Failure to comply with these requirements can result in very significant penalties.

Anyone with assets outside the United States should be certain they are compliant. Persons who gamble online using Internet accounts may not realize this reporting requirement impacts them.

Itemized Deductions and Personal Exemptions

The phaseout of itemized deductions and personal exemptions was revived in 2013. For 2017, the phaseouts start when AGI exceeds the following threshold amounts:

  • $313,800 for married taxpayers filing jointly and surviving spouses
  • $287,650 for heads of households
  • $261,500 for unmarried taxpayers who are not surviving spouses or heads of households; and
  • $156,900 for married taxpayers filing separately (equal to one-half of the amount for a joint return or surviving spouse)

The Tax Reform Act of 2017 (for tax returns beginning in 2018) eliminated personal exemptions and miscellaneous deductions, including unreimbursed business expenses; furthermore, it capped state and local taxes at $10,000.

Rollovers as Business Start-Ups (ROBS)

These are arrangements in which a business owner uses his 401(k), IRA or other retirement funds to invest in his company. Promoters claim that this is a tax- and penalty-free use of retirement funds. However, most taxpayers do not realize the difficulty of staying in compliance with the rules. Entering into a prohibited transaction can result in the termination of the retirement account. If terminated, all monies would be considered a distribution and, if owner was less than 59½, subject to a 10% penalty. Some prohibited transactions are:

  1. Sale, exchange, or leasing of property between the IRA and IRA owner
  2. Lending of money, extending credit, or guaranteeing debt between IRA and owner
  3. Furnishing goods, services, or facilities to the IRA by the owner
  4. Transfer to, or use by, the IRA owner of income or assets of the IRA

Same-Sex Marriage Ruling

The same-sex marriage ruling states that same-sex couples who are legally married are considered married for federal tax purposes, regardless of whether their state of residence recognizes same-sex marriage. In 2013 and all future years, legally married same-sex couples must file their federal income tax returns as married filing jointly (MFJ) or married filing separately (MFS).

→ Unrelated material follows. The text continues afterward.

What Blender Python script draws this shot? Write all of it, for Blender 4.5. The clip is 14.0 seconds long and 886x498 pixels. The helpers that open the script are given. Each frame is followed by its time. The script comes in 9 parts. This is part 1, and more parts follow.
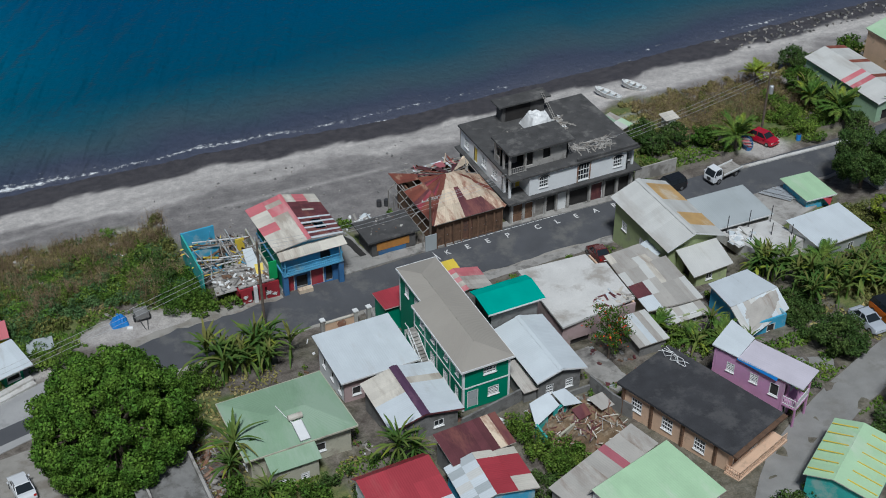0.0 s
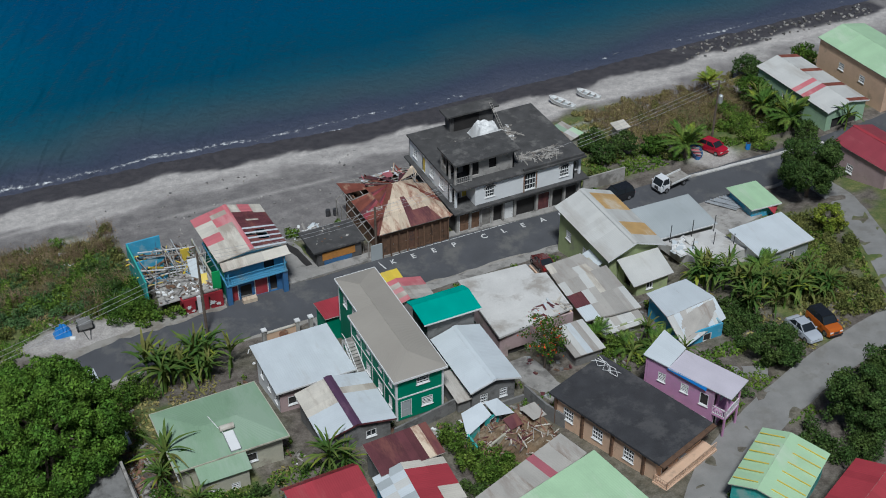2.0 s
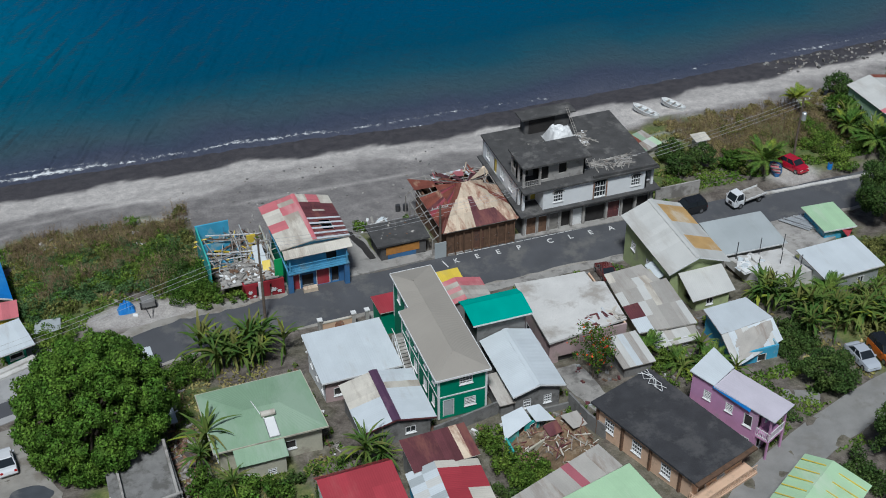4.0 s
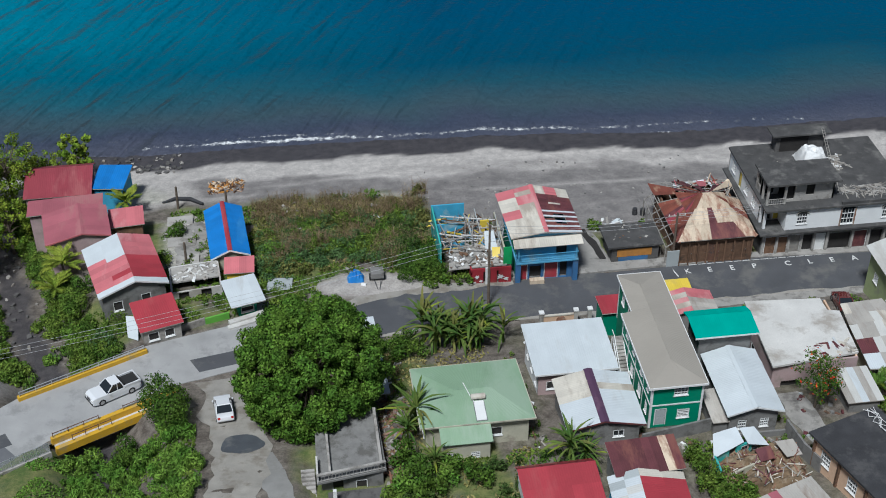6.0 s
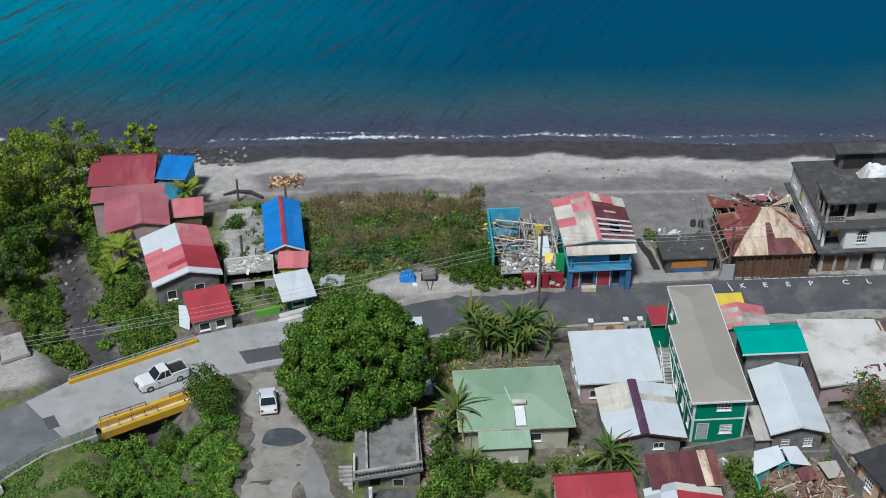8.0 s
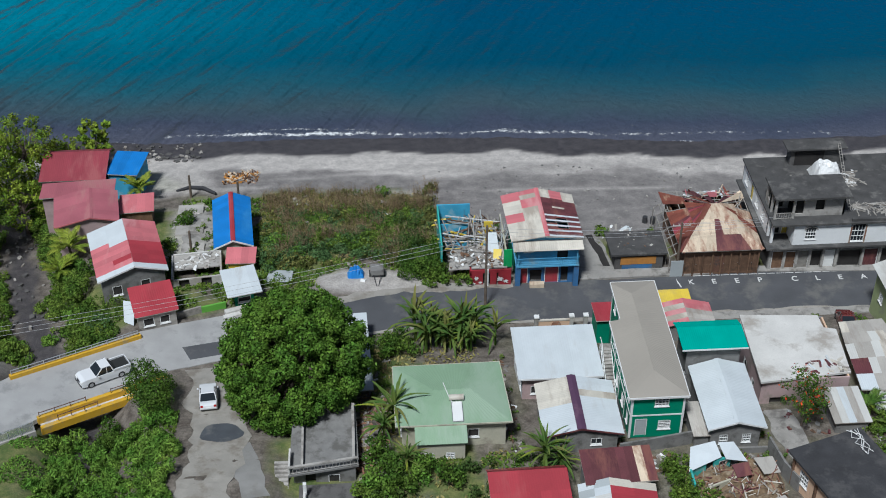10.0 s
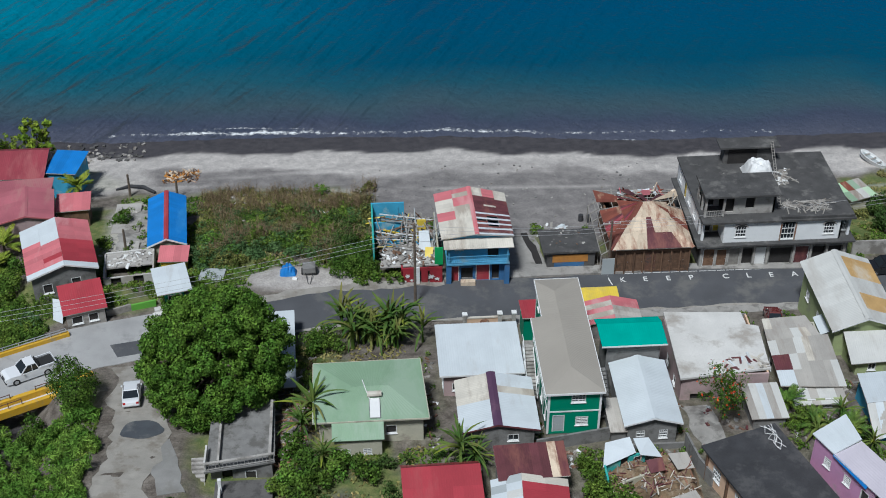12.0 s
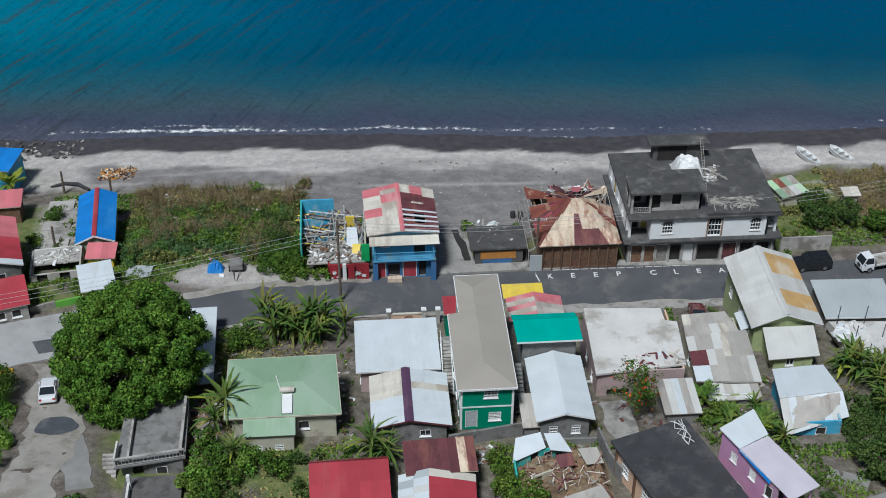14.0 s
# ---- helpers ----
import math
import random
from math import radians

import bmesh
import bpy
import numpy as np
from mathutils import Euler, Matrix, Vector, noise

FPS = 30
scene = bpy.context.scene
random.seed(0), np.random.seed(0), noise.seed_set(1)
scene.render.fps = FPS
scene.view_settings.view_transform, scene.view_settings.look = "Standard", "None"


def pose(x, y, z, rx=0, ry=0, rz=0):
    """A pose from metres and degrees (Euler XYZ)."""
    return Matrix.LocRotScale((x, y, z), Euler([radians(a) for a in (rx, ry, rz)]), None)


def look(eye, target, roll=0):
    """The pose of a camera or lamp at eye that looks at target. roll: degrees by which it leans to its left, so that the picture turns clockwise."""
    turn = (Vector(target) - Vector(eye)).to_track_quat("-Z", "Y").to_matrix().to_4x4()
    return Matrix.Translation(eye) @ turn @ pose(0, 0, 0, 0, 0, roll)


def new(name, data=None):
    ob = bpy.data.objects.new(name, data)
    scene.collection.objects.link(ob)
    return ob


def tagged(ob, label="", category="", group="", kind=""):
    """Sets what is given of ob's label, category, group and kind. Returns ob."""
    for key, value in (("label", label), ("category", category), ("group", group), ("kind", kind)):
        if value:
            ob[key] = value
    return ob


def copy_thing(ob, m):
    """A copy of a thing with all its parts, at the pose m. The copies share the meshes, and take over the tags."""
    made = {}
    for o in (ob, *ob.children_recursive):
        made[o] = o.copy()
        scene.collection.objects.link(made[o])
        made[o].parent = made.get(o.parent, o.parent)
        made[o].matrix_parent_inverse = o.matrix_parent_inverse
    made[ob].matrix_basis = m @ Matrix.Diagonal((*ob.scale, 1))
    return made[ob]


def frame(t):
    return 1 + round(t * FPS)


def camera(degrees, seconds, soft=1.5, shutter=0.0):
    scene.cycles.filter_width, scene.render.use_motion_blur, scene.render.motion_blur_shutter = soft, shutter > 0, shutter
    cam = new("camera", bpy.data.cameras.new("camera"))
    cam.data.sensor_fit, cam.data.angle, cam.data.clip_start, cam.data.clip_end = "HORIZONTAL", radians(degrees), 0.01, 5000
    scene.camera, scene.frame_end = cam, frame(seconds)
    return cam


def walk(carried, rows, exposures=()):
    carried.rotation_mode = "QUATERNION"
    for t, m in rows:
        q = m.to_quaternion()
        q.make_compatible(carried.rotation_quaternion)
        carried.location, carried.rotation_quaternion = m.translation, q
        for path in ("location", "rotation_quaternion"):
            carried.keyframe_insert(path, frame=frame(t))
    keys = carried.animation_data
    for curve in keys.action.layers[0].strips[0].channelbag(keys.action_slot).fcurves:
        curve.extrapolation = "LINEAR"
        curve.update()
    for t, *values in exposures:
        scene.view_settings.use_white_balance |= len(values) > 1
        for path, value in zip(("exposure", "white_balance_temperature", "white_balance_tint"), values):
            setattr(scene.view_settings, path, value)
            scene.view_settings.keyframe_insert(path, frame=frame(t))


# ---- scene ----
cam = camera(36.0, 14.0, 1.0)
# seconds, eye, target, roll
PATH = [
    (0, (-54.71, -111.44, 92.71), (-19.61, -39.23, 33.09), 0.07),
    (0.5, (-53.81, -111.82, 93.07), (-18.55, -39.72, 33.42), 0.17),
    (1, (-52.44, -112.56, 93.19), (-17.16, -40.37, 33.66), 0.16),
    (1.5, (-51.17, -113.20, 93.46), (-15.75, -41.07, 33.94), 0.19),
    (2, (-49.48, -114.31, 93.88), (-14.19, -42.06, 34.43), 0.06),
    (2.2, (-48.89, -114.65, 93.95), (-13.55, -42.39, 34.54), 0.07),
    (4.3, (-43.69, -116.94, 94.40), (-18.99, -40.48, 34.86), 0.03),
    (4.5, (-43.53, -117.08, 94.18), (-20.84, -39.92, 34.76), -0.04),
    (5, (-43.46, -116.99, 94.03), (-25.07, -38.77, 34.51), -0.08),
    (5.5, (-43.37, -116.93, 93.65), (-28.98, -37.86, 34.14), -0.20),
    (6, (-43.42, -116.85, 93.35), (-32.71, -37.20, 33.84), -0.25),
    (6.5, (-43.35, -116.83, 93.31), (-35.94, -36.81, 33.80), -0.34),
    (7, (-43.40, -116.79, 93.30), (-38.52, -36.54, 33.84), -0.31),
    (7.5, (-43.31, -116.88, 93.40), (-38.57, -36.58, 33.99), -0.33),
    (8, (-40.64, -117.22, 93.64), (-35.65, -36.96, 34.19), -0.20),
    (8.2, (-40.03, -117.07, 93.71), (-35.20, -36.90, 34.13), -0.20),
    (10.3, (-34.48, -117.89, 93.15), (-29.00, -37.64, 33.73), 0.03),
    (10.5, (-33.68, -118.10, 93.20), (-28.26, -37.81, 33.83), -0.05),
    (11, (-32.08, -118.22, 93.23), (-26.51, -37.98, 33.80), 0.03),
    (11.5, (-30.52, -118.52, 93.28), (-24.77, -38.28, 33.87), 0.11),
    (12, (-28.78, -118.80, 93.34), (-22.93, -38.58, 33.92), 0.16),
    (12.5, (-27.07, -119.00, 93.28), (-21.06, -38.78, 33.87), 0.24),
    (13, (-25.34, -119.29, 93.28), (-19.16, -39.09, 33.87), 0.31),
    (13.5, (-23.50, -119.52, 93.36), (-17.20, -39.36, 33.90), 0.34),
    (14, (-21.62, -119.77, 93.34), (-15.21, -39.63, 33.88), 0.35),
]
walk(cam, [(t, look(eye, target, roll)) for t, eye, target, roll in PATH], [(0, -0.34, 5680, 7), (2.2, -0.36, 5680, 7), (4.3, -0.23, 5680, 7), (7, -0.06, 5720, 7), (8.2, -0.06, 5720, 7), (11, -0.11, 5680, 7), (14, -0.12, 5680, 7)])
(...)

Same-sex married couples may now enjoy all of the federal tax-related benefits previously available only to opposite-sex married couples. These benefits include (but are not limited to):

  • Estate and gift tax benefits
  • MFJ or MFS filing status and standard deduction
  • Claiming personal and dependency exemptions
  • Claiming child-driven credits
  • Taxpayer-friendly employee benefits
  • Spousal IRAs

Same-sex married couples are also subject to the many marriage penalties included in the tax code.